I proceeded to make an ass out of myself. As usual.

"You know I was trying my hardest to give you googly-eyes last weekend?" I demanded. "You just walked right on by!"

My friends proceeded to fall apart. One crawled under the table. One walked away. And one just sat there with her mouth gaped open staring at me. I'm not sure if she's managed to close it yet.

But, he just smiled and sat down beside me. We proceeded to talk the rest of the night. As the bar closed and the drunks did the zombie walk back to their vehicles, he was kind enough to walk me to mine.

We stopped at the museum that's downtown. Beside the building is a beautiful tree. The branches are jetted out, stretching into the road. The leaves are full. This is a tree that begs to be climbed. It spoke to me as I stood beside the Googly-Eyed Guy. It said, "Come. Climb my branches. Sit in my trunk and feel the breeze."

So, I did.

With the help of my new found companion, I hiked up my already-short-to-there jean skirt and climbed the massive branches. He then followed suit. There, in the tree away from any one's view, we talked and laughed. That tree went from being beautiful to magnificent as it held the promise of something new.

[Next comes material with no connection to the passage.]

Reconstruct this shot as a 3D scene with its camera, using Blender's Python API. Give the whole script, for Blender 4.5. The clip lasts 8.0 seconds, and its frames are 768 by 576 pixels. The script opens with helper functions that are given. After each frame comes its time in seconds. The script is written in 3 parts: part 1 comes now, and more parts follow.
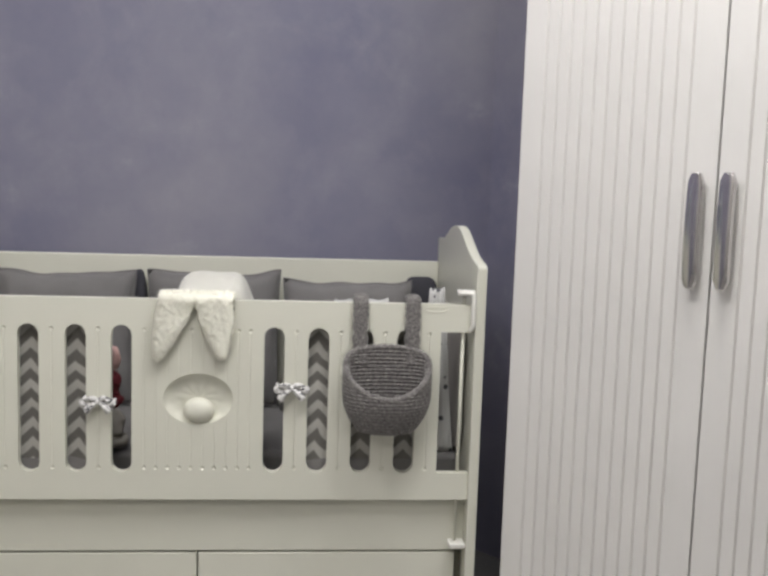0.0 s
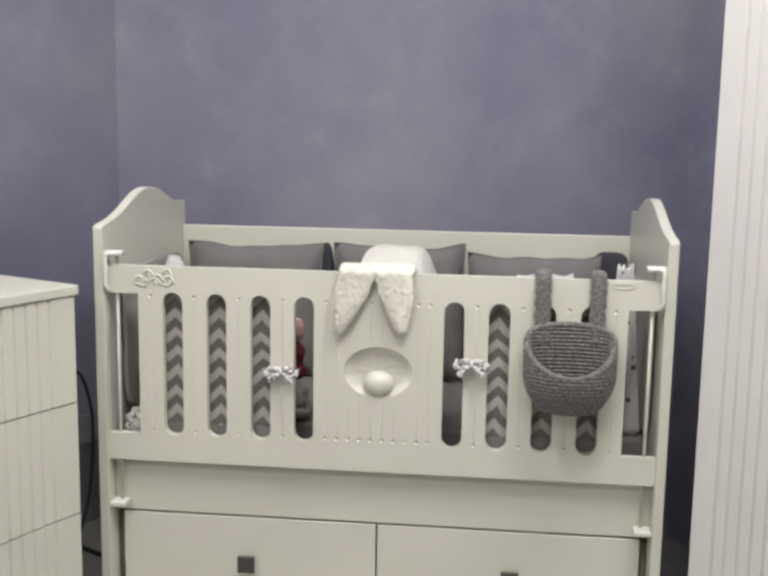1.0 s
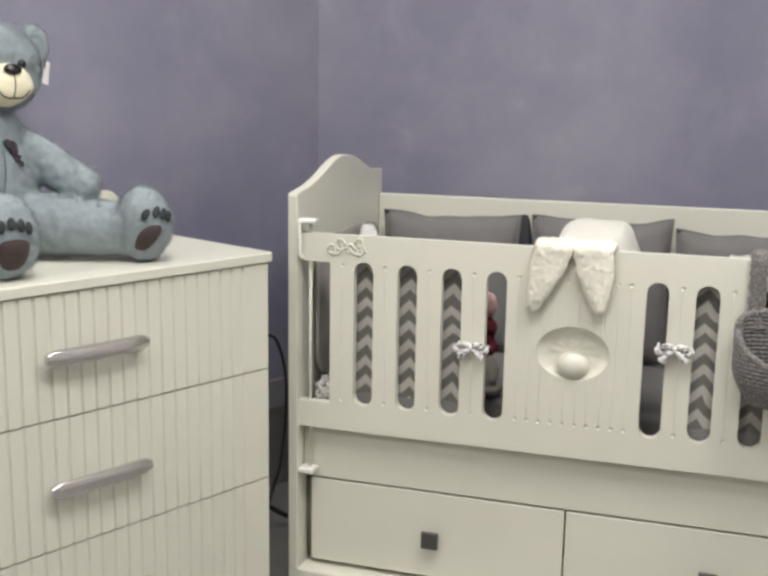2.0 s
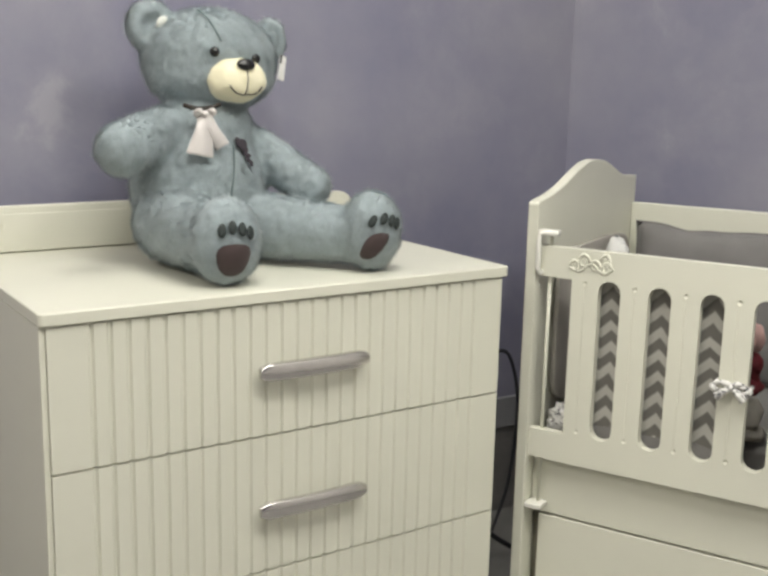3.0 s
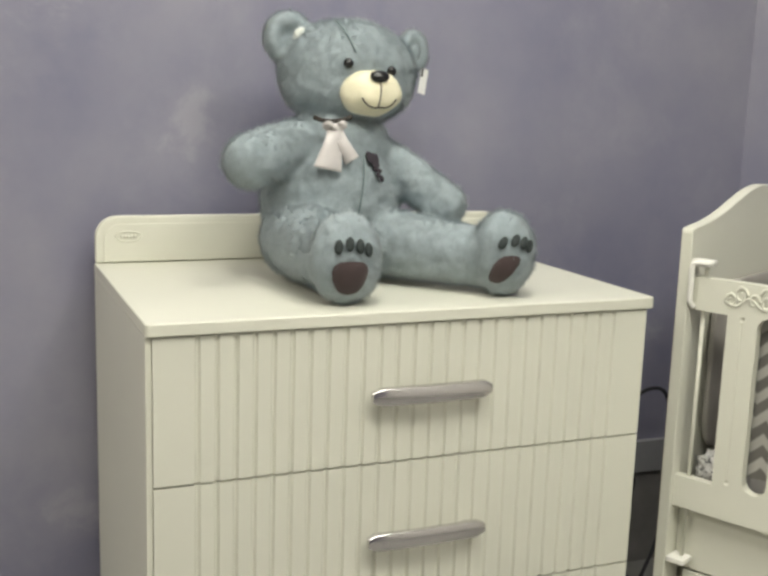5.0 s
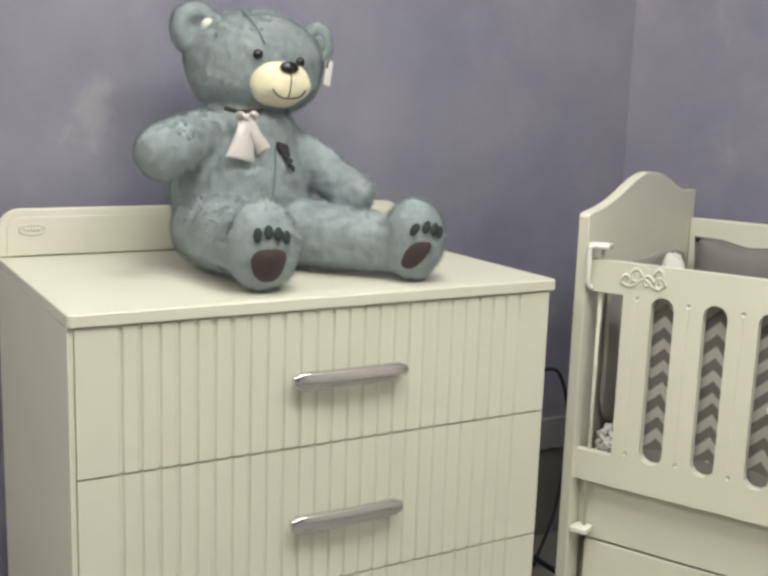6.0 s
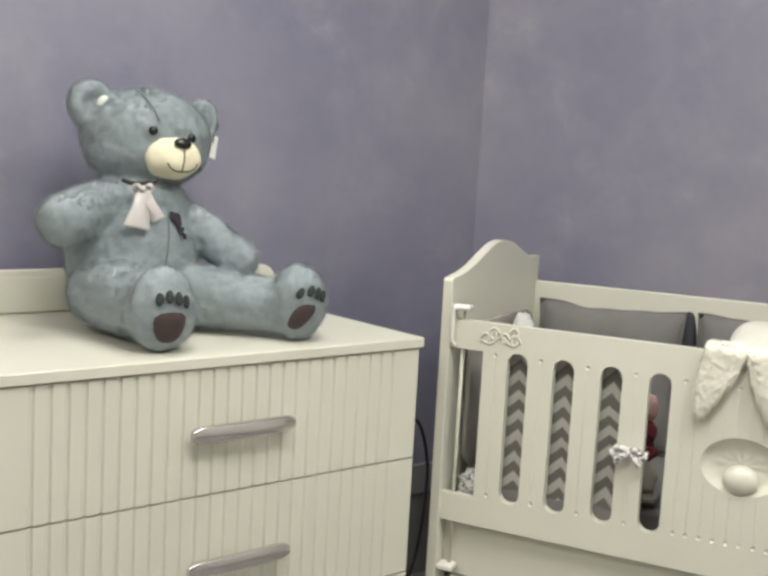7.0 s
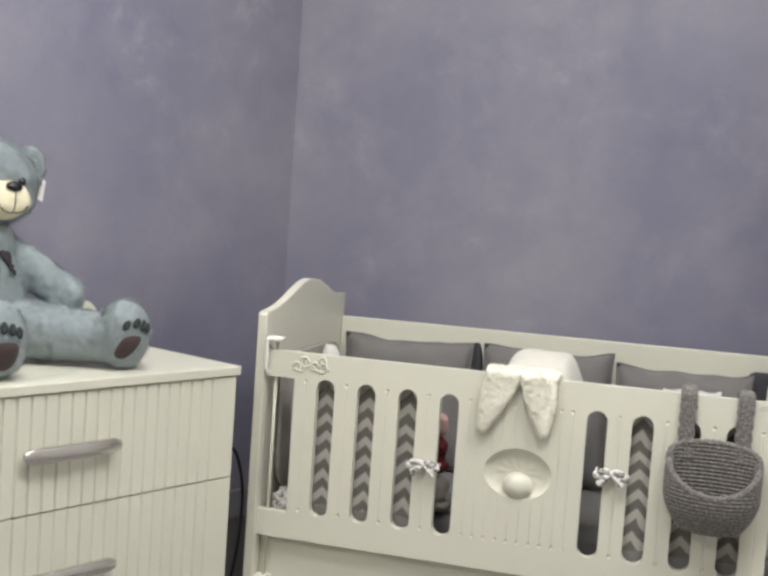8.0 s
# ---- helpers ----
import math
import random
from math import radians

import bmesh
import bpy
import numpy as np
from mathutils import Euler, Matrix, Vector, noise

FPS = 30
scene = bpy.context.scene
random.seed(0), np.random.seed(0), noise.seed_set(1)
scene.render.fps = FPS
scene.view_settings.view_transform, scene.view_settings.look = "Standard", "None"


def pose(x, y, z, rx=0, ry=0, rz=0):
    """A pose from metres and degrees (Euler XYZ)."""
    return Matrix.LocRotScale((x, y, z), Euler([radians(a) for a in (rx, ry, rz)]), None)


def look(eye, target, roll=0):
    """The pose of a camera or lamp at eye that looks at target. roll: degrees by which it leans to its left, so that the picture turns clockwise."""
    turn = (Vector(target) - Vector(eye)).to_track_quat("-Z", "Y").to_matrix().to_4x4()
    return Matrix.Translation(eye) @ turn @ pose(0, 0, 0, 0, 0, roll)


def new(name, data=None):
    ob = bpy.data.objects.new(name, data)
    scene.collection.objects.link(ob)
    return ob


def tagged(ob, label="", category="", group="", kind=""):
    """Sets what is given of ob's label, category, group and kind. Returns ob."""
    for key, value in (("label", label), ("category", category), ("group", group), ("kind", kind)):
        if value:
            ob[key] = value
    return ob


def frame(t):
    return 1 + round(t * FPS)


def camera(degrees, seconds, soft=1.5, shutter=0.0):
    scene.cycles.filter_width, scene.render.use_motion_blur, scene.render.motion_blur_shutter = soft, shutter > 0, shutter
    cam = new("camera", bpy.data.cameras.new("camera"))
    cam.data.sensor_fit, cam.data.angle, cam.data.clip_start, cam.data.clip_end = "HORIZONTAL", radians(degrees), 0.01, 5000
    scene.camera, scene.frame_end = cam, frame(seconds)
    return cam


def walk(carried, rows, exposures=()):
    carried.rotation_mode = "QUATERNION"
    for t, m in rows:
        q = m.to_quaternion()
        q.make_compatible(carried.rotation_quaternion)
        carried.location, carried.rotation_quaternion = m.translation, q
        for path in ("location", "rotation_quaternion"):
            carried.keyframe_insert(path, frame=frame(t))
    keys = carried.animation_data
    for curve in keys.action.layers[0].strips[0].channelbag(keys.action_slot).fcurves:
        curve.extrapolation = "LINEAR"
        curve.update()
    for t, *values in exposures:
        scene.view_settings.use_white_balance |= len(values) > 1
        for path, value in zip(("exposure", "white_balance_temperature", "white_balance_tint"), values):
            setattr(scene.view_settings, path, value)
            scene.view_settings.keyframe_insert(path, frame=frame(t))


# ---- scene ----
cam = camera(41.2, 8.0, soft=3.0)
PATH = [
    (0, (0.862, -2.362, 1.256), (1.046, -0.387, 1.004), 1.87),
    (0.5, (0.902, -2.332, 1.251), (0.872, -0.352, 0.971), 1.27),
    (1, (0.911, -2.316, 1.249), (0.703, -0.352, 0.940), 0.96),
    (1.5, (0.922, -2.299, 1.241), (0.529, -0.368, 0.896), 0.86),
    (1.7, (0.924, -2.282, 1.249), (0.455, -0.372, 0.886), 0.85),
    (2.8, (0.855, -2.052, 1.250), (-0.078, -0.326, 0.860), 1.35),
    (3, (0.845, -2.030, 1.254), (-0.172, -0.355, 0.859), 1.34),
    (3.5, (0.839, -1.985, 1.258), (-0.366, -0.434, 0.873), 1.57),
    (4, (0.850, -1.942, 1.254), (-0.459, -0.473, 0.892), 1.90),
    (4.2, (0.861, -1.927, 1.259), (-0.477, -0.484, 0.899), 1.87),
    (5.3, (0.884, -1.872, 1.229), (-0.407, -0.389, 0.861), 1.91),
    (5.5, (0.876, -1.880, 1.225), (-0.372, -0.362, 0.854), 1.88),
    (6, (0.851, -1.960, 1.227), (-0.274, -0.347, 0.865), 1.95),
    (6.5, (0.823, -2.073, 1.240), (-0.168, -0.365, 0.919), 2.52),
    (7, (0.858, -2.167, 1.266), (0.001, -0.377, 1.022), 3.17),
    (7.5, (0.910, -2.300, 1.279), (0.191, -0.441, 1.106), 3.82),
    (8, (0.944, -2.405, 1.267), (0.424, -0.478, 1.132), 3.98),
]
EXPOSURES = [(0, -0.37, 6260, 16), (0.5, -0.29, 6260, 15), (1.0, -0.17, 6280, 17), (1.5, -0.11, 6330, 17), (3, -0.07, 6620, 11), (5.5, -0.07, 6720, 9), (6.5, -0.07, 6660, 10), (7.2, -0.10, 6570, 12), (8, -0.12, 6450, 14)]
walk(cam, [(t, look(eye, target, roll)) for t, eye, target, roll in PATH], EXPOSURES)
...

Fast forward a couple of weeks later and that something new has turned into........crickets chirping.

Now to give him credit, he took me out on a couple of fabulous dates. He is great to talk to. Smile is as charismatic up front as it is across a bar. Clear eyes. Easy going manner. Shyness that is just this side of charming.

Hell, he even bought me a book. (Which I am reading and it's quite good.)

Granted, I DID throw him into the deep end. I brought him to dinner at a local restaurant to meet part of the tribe. The tribe (or my family) is very loud and sarcastic. We also have a brutal wit about us. We're not for everyone. After the tribal gathering, I took him to my bff's house to meet The Round Table. (A group of girls I hang out with.) Now there are seven of us in The Round Table. Seven of us with at least two kids each. Out of the seven, two have husbands. (which were there).

So.....

I believe I threw him into the deep end. But, my theory behind having him meet everyone at once is the same theory that people have used when they are trying to teach their children how to swim. Throw them in the deep end and they'll either paddle their way to safety or drown trying.

I guess he began to drown.

So, now I'm exhausted from beginning the whole process of getting-to-know-you-and-letting-you-see-my-crazy. I'm wiped out from worrying about what I am going to wear and how I am going to sit. I'm plumb tuckered out from forcing the eye contact and trying to keep my A.D.D laidened squirrel sequestered.

I'm not sure if I want to go out and meet someone knew and do a whole two weeks worth of the getting-to-know-you-and-you-see-my-crazy only for it to go ka-plooey once again. I mean, I can only worry about such stuff as hair and clothes and whether or not he's going to kiss me or do I reach in and kiss him first or is he bored and wants to drop me off at my car or is the smile genuine before I go completely bonkers. I don't like it. I can't do it. I give up.

Besides, my squirrel is ready to run free.